As we noted, only three of the seven memos were originally labeled “UNCLASSIFIED,” so it’s unclear how Comey could say he was “highly confident” that four were not classified. The Justice Department inspector general is conducting an investigation into the classification of the Comey memos, the Wall Street Journal reported. Comey told CNN that the inspector general is not examining whether he mishandled classified information, but “whether I complied with policy as I should in making the memos and in the way I stored them.”
The Wall Street Journal said that after Comey was fired, the FBI upgraded one of the memos he deemed unclassified to “CONFIDENTIAL,” the lowest level of classification, though it is unclear which memo. The Hill newspaper reported in July 2017 that four of the memos were marked “SECRET” or “CONFIDENTIAL,” similar to what was released recently.
A White House official pointed to the Wall Street Journal’s report as evidence that “Comey was operating in a vacuum — by himself,” adding: “That proves he has poor judgment in classifying information. The FBI had to go back and clean up his mess.”
Update, Aug. 29, 2019: The Justice Department’s Inspector General, in a report that was largely critical of Comey, noted that the memo on the Feb. 14 meeting was not deemed to be classified. “We found no evidence that Comey or his attorneys released any of the classified information contained in any of the Memos to members of the media,” the report said.
The Pinocchio Test
The president may have grounds to complain about Comey’s handling of the memos or whether Comey should have given four of them to his legal team, at least one with classified information.

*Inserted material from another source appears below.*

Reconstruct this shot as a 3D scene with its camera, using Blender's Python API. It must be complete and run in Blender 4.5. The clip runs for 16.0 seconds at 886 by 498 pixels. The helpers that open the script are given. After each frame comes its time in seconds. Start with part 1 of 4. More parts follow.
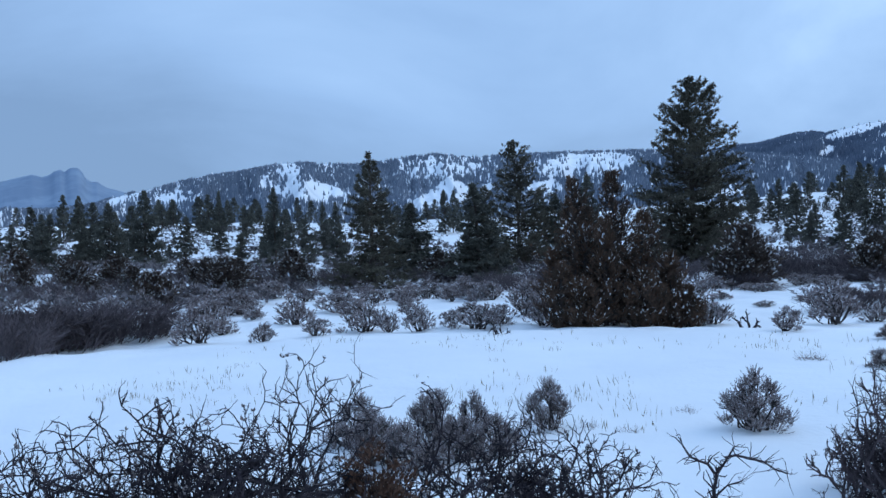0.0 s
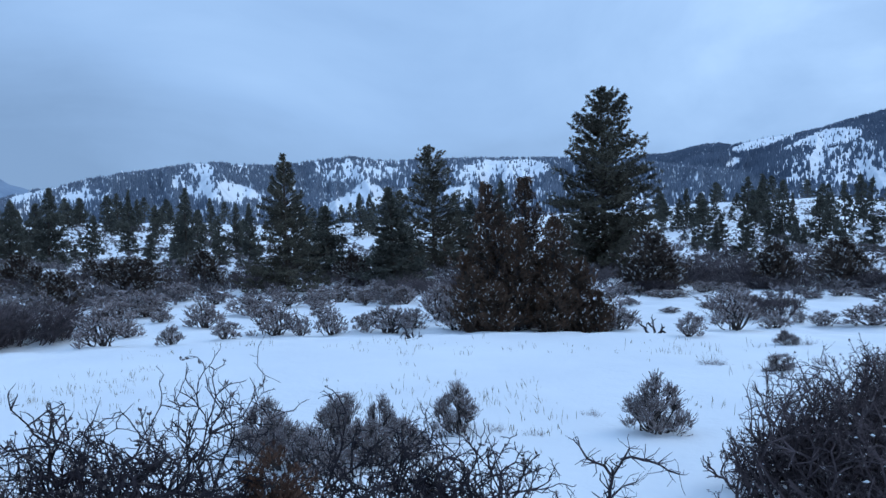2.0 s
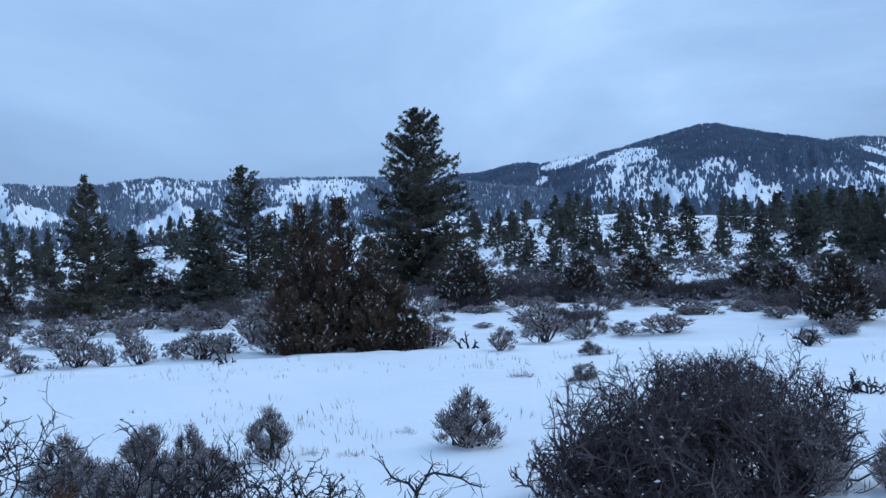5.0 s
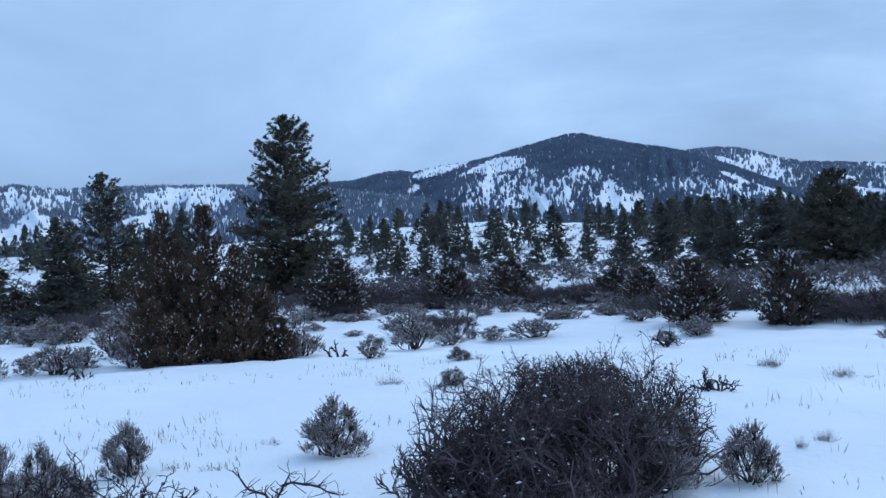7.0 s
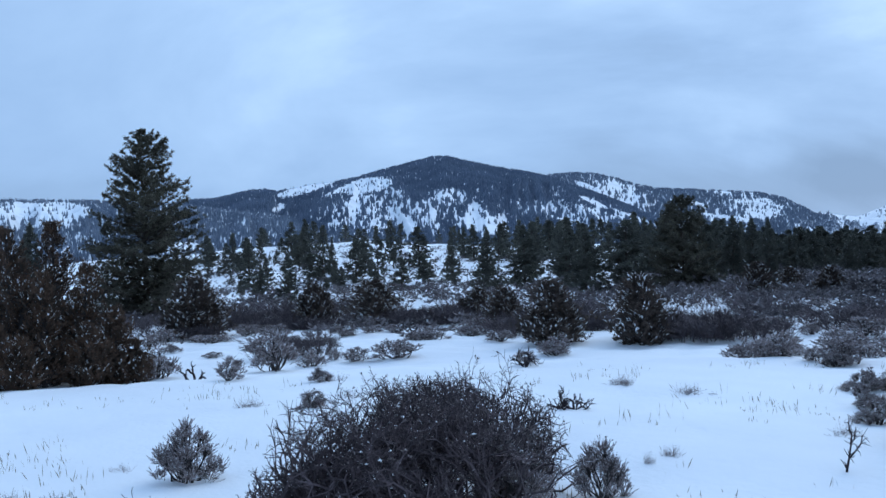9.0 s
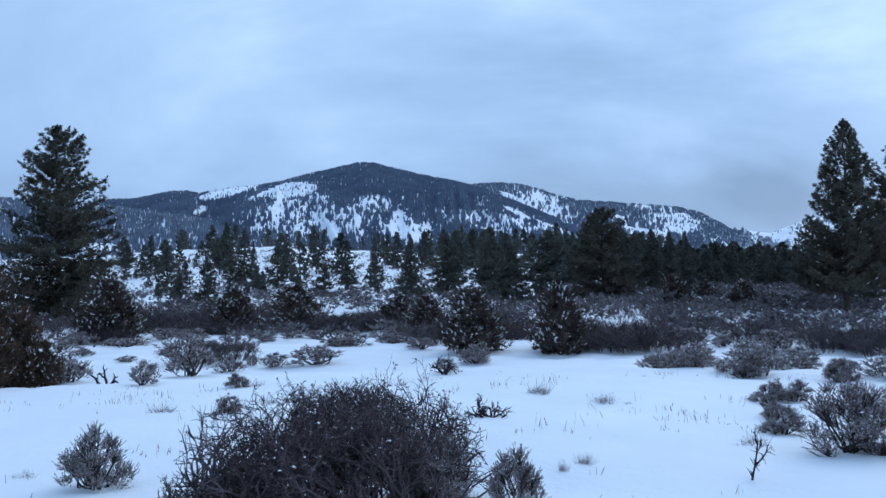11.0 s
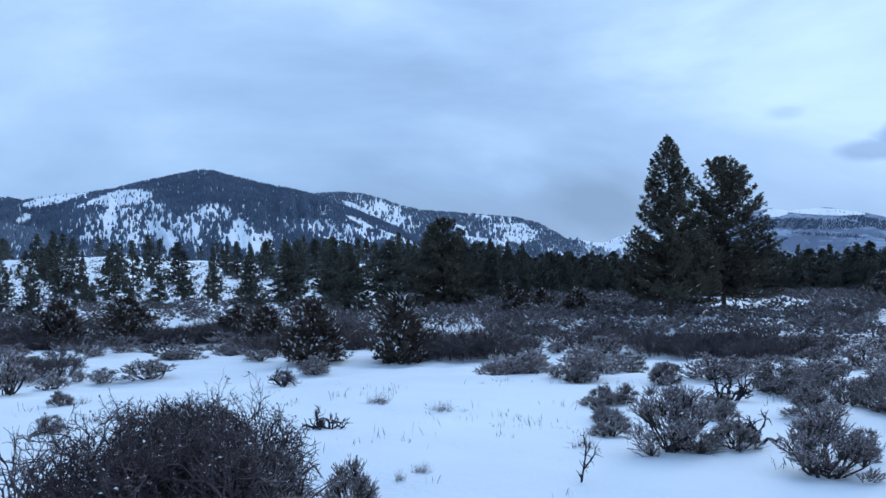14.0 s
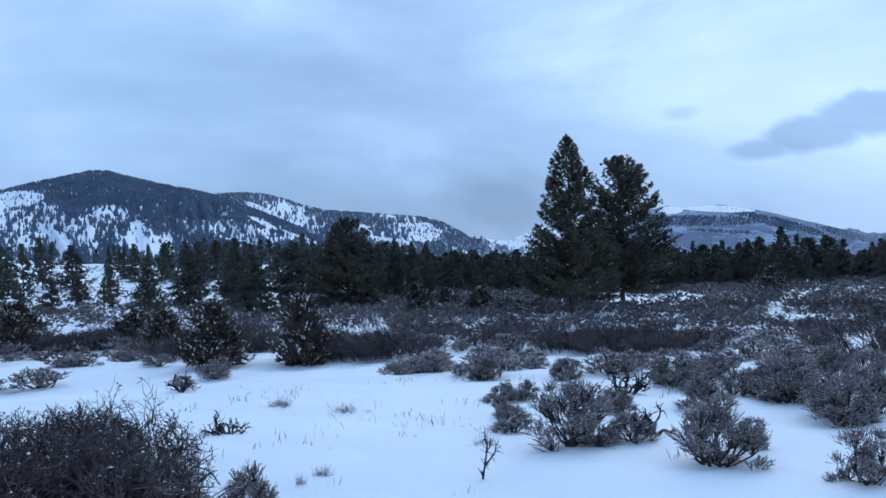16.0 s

But Trump cannot say that the memo regarding the Feb. 14 meeting — the one memo Comey specifically hoped would reach the news media — contained classified information. For whatever reason, Comey wrote it specifically so it would not be considered classified — and the FBI released it without a single redaction. Ergo, it is not classified. The president further tips this into Four Pinocchio territory by accusing Comey of committing a crime by releasing an unclassified memo.